* Stated exercise
Check each line below for "Continue" and report how many have it, nothing else.

* Data records
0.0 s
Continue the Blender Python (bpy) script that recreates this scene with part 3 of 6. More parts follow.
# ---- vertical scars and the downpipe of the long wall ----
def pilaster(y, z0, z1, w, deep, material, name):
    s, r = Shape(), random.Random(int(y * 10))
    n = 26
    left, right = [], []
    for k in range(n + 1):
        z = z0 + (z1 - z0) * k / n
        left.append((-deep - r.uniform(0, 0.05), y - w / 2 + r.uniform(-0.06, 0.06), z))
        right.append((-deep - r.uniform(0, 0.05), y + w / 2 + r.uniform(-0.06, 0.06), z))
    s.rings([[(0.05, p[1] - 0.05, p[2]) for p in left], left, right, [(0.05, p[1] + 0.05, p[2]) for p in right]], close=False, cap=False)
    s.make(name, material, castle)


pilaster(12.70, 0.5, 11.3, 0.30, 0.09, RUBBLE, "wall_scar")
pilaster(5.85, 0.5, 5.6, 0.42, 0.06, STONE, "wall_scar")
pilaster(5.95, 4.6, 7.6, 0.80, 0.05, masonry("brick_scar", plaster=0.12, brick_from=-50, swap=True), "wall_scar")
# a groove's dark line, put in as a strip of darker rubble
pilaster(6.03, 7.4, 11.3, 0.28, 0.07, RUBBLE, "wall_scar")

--

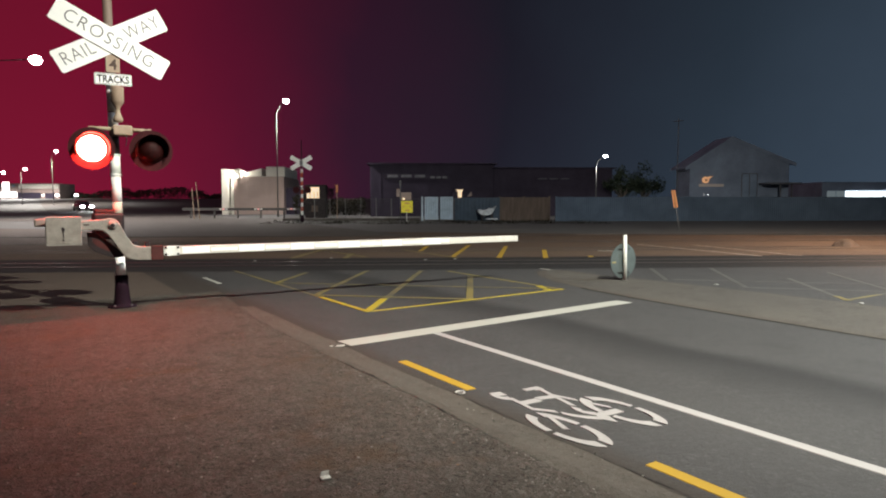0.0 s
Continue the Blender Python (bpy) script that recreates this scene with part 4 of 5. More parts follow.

...

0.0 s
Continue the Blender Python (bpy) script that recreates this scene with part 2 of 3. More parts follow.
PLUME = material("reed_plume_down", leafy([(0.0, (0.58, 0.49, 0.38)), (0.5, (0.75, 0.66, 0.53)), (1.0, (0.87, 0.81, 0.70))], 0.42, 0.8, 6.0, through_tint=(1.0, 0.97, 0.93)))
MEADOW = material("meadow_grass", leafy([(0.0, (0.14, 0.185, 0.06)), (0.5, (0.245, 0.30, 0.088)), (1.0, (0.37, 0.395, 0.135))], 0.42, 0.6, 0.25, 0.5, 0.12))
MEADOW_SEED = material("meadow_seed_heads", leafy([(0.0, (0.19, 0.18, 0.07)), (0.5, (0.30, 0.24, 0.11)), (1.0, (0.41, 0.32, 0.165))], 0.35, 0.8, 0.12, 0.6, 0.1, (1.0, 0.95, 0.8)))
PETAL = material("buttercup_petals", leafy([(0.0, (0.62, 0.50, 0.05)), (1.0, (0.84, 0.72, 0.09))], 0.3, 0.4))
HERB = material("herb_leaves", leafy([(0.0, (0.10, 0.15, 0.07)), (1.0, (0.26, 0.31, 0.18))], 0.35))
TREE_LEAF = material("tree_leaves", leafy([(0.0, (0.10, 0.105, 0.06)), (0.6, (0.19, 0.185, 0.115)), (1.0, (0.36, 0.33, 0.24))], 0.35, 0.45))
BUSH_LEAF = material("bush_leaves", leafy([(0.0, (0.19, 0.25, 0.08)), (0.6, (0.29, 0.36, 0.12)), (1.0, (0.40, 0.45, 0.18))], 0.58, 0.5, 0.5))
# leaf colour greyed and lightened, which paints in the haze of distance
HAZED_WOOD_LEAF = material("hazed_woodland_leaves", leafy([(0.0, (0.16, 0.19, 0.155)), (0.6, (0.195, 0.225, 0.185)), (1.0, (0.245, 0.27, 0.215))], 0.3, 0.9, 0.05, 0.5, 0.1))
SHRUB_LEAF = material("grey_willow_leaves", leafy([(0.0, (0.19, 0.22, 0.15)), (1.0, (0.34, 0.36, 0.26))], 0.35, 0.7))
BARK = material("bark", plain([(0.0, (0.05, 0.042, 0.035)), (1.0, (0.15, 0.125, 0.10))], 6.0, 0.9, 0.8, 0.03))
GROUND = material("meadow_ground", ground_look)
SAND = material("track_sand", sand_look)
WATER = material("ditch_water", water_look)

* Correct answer
3